The United States is also unable to turn Central American children (or those from any other non-contiguous nation) back into Mexico under the 2008 William Wilberforce Trafficking Victims Protection Reauthorization Act (TVPRA). Ninety-five percent of unaccompanied minors are from El Salvador, Honduras, or Guatemala.
“These weaknesses in our laws now represent the most significant factors impacting border security,” McAleenan said. “This is clearly both a border security and a humanitarian crisis.”
The administration wants Congress to amend the TVPRA so that minors who aren’t genuine trafficking victims can be returned home or removed to safe third countries. Trump also wants Congress to terminate Flores and fold its standards of care into the TVPRA.
The Wall vs. Government Shutdown
McAleenan said fencing along the border is a “critical tool” in increasing border security.“It’s already making an impact. The miles we’ve built in El Centro, [California,] and El Paso, [Texas], with the fiscal 2017 funding have dramatically reduced traffic in those areas—over 70 percent in El Centro; over 35 percent in those areas of El Paso,” he said.

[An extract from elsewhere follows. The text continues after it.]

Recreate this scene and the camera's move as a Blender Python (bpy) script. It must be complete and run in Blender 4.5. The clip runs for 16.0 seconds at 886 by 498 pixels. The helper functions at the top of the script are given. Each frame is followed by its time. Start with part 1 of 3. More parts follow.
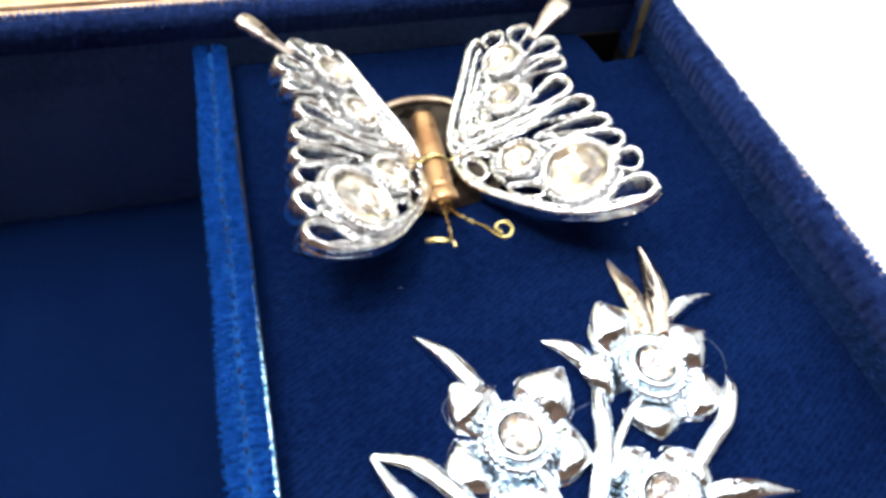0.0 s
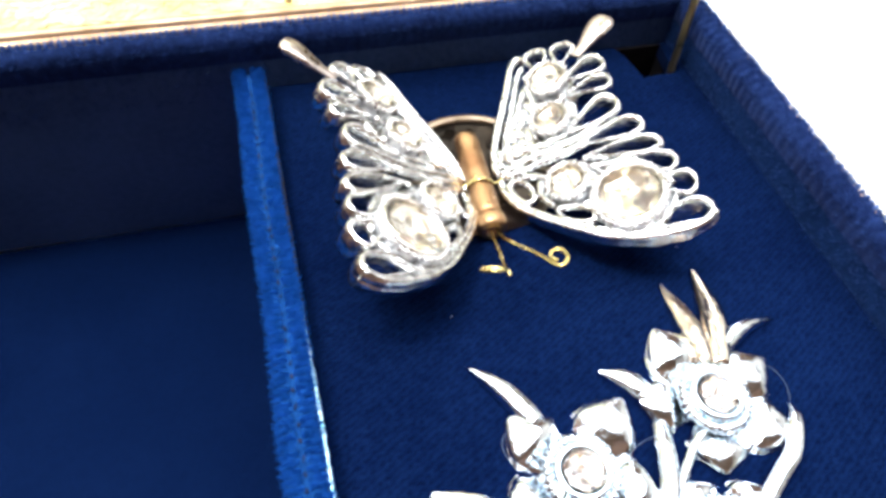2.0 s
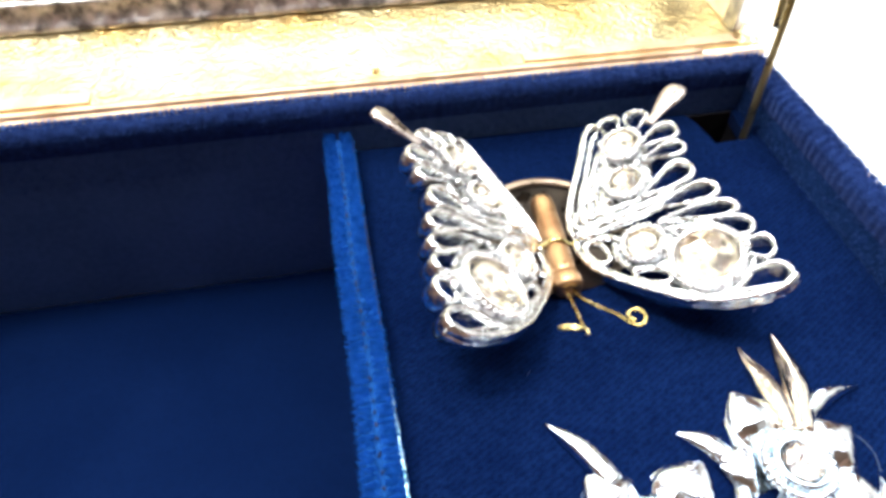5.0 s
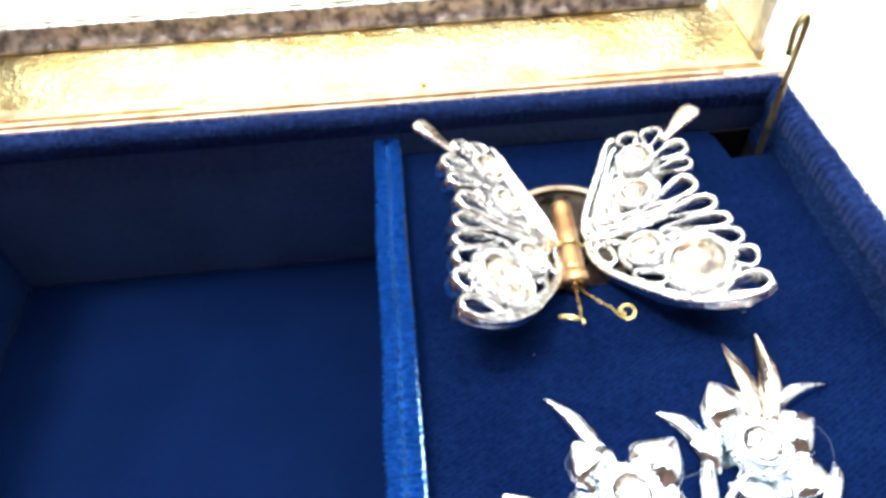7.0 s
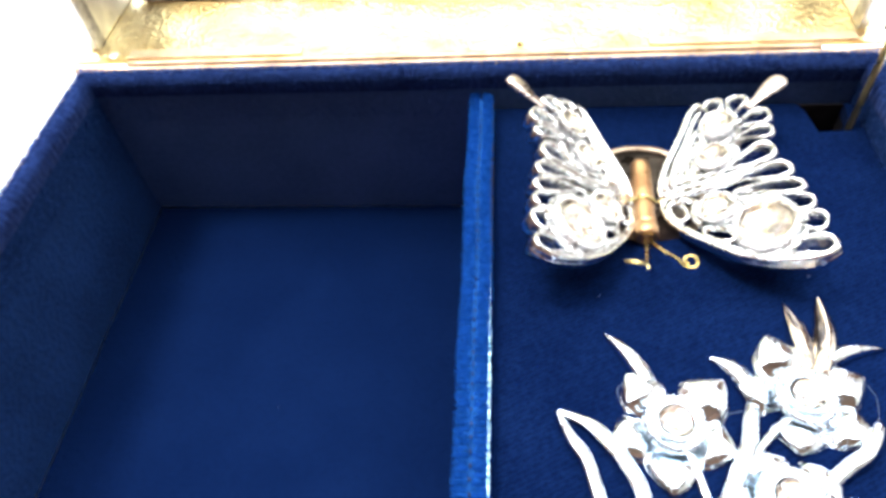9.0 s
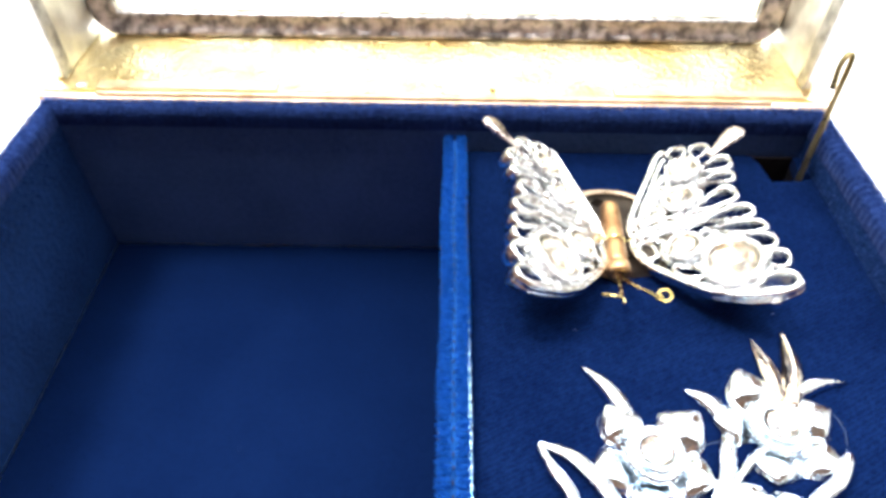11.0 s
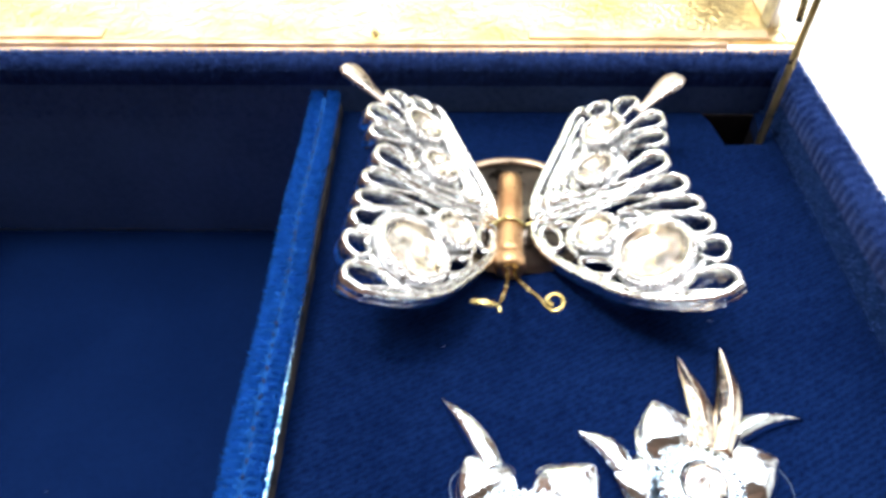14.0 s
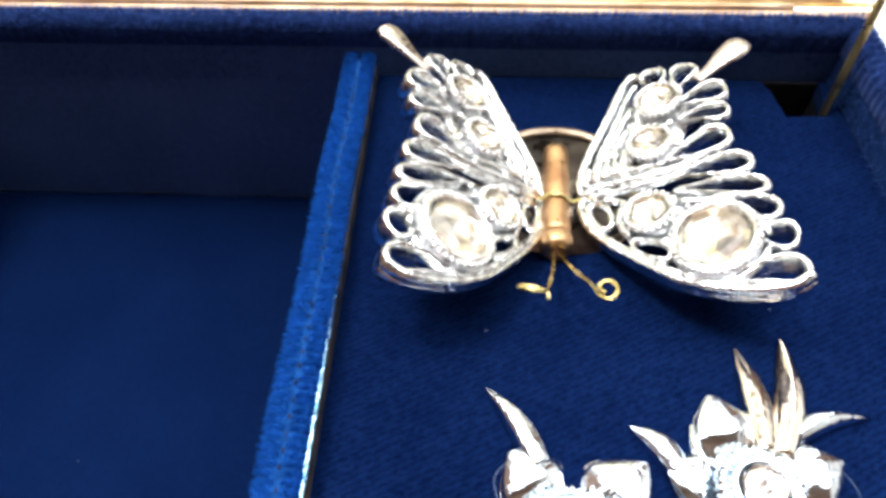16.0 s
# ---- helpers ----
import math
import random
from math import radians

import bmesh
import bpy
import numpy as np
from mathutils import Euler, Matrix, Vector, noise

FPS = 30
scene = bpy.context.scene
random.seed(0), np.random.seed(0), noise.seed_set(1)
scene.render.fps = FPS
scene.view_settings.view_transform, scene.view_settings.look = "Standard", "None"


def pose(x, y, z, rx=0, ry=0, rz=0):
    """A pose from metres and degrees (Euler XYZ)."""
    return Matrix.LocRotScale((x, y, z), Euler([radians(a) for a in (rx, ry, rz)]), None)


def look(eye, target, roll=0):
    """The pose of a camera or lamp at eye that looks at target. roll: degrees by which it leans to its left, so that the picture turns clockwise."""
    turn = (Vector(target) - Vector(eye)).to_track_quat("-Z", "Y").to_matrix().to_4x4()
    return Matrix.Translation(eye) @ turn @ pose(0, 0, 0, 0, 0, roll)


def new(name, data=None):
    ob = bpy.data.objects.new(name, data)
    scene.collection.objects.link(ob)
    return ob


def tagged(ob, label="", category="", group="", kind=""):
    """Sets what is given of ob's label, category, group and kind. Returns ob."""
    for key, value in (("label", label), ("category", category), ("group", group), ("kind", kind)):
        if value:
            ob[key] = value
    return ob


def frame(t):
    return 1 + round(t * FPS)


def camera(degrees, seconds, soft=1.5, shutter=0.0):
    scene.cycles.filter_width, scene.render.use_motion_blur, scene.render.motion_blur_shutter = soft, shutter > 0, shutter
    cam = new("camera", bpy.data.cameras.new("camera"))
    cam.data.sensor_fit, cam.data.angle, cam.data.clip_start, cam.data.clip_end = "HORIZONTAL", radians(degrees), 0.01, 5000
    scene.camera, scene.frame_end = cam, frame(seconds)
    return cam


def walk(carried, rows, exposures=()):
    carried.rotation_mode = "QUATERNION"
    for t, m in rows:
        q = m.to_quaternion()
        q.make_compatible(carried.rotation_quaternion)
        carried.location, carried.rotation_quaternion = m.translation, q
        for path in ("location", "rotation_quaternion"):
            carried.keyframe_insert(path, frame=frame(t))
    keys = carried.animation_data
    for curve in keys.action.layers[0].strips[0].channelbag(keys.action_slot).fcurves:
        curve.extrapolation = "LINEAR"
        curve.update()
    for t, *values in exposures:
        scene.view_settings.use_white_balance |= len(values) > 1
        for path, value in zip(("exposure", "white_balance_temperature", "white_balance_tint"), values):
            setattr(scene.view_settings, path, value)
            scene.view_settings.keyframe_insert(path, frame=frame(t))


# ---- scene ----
cam = camera(68.2, 16.0, soft=3.6)
PATH = [
    (0, (8.924, -8.991, 5.783), (9.365, -7.88, 4.18), 8.3),
    (0.5, (8.653, -8.378, 5.497), (9.075, -7.291, 3.872), 7.4),
    (1, (8.585, -8.36, 5.589), (9.002, -7.28, 3.958), 7.4),
    (1.5, (8.62, -8.48, 5.705), (9.03, -7.379, 4.087), 6.7),
    (2, (8.53, -8.53, 5.799), (8.945, -7.408, 4.196), 6.6),
    (2.5, (8.421, -8.632, 5.92), (8.841, -7.477, 4.343), 6.5),
    (3, (8.307, -8.589, 5.948), (8.704, -7.389, 4.397), 4.8),
    (3.5, (8.319, -8.562, 5.823), (8.683, -7.326, 4.294), 4.0),
    (4, (8.268, -8.544, 5.942), (8.585, -7.287, 4.42), 2.5),
    (4.5, (8.277, -8.654, 5.98), (8.56, -7.368, 4.474), 1.4),
    (5, (8.191, -8.687, 6.025), (8.466, -7.388, 4.53), 1.4),
    (7.3, (8.701, -10.093, 7.373), (8.716, -8.801, 5.846), -2.8),
    (7.5, (8.869, -10.378, 7.5), (8.812, -9.091, 5.97), -3.1),
    (8, (9.716, -10.27, 7.706), (9.454, -8.93, 6.243), -7.8),
    (8.5, (9.131, -10.385, 7.663), (8.883, -9.036, 6.207), -8.2),
    (9, (8.597, -10.68, 7.586), (8.418, -9.437, 6.03), -6.4),
    (9.5, (8.268, -10.924, 7.521), (8.158, -9.629, 6.001), -3.4),
    (9.7, (8.24, -10.936, 7.513), (8.174, -9.61, 6.017), -1.8),
    (12, (7.986, -11.112, 7.197), (7.981, -9.717, 5.764), 0.8),
    (12.5, (8.339, -11.018, 7.319), (8.3, -9.627, 5.882), -1.0),
    (13, (8.653, -10.929, 7.342), (8.616, -9.547, 5.896), -1.5),
    (13.5, (9.185, -10.491, 6.842), (9.158, -9.127, 5.379), -1.8),
    (14, (10.134, -9.046, 5.592), (10.119, -7.721, 4.094), -0.2),
    (14.5, (9.99, -8.482, 5.159), (9.943, -7.21, 3.616), -0.6),
    (15, (9.852, -8.527, 5.336), (9.799, -7.288, 3.767), -0.5),
    (15.5, (9.965, -8.538, 5.401), (9.902, -7.309, 3.825), -1.0),
    (16, (9.858, -8.584, 5.428), (9.785, -7.362, 3.847), -1.3),
]
walk(cam, [(t, look(Vector(eye) / 100, Vector(target) / 100, roll)) for t, eye, target, roll in PATH],
     exposures=[(0, 0.35), (2, 0.48), (5.2, 0.68), (7.5, 0.82), (9.7, 0.86), (11.8, 1.04), (13, 0.97), (14.2, 0.55), (16, 0.48)])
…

In a back-and-forth with congressional Democratic leadership on Dec. 11, Trump threatened a government shutdown unless $5 billion in funding for a wall on the U.S.–Mexico border is approved.
“It’s being built right now—big sections of wall, and we will continue that. And one way or the other, it’s going to get built.”
McAleenan said CBP has a priority plan for 33 segments of wall covering 1,100 miles in total. The cost varies from $5 million to $25 million per mile, depending on the terrain, and includes property acquisition, access roads, primary and secondary fencing, as well as lights and sensors.
“We have a fully loaded cost that includes all of those different elements,” he said.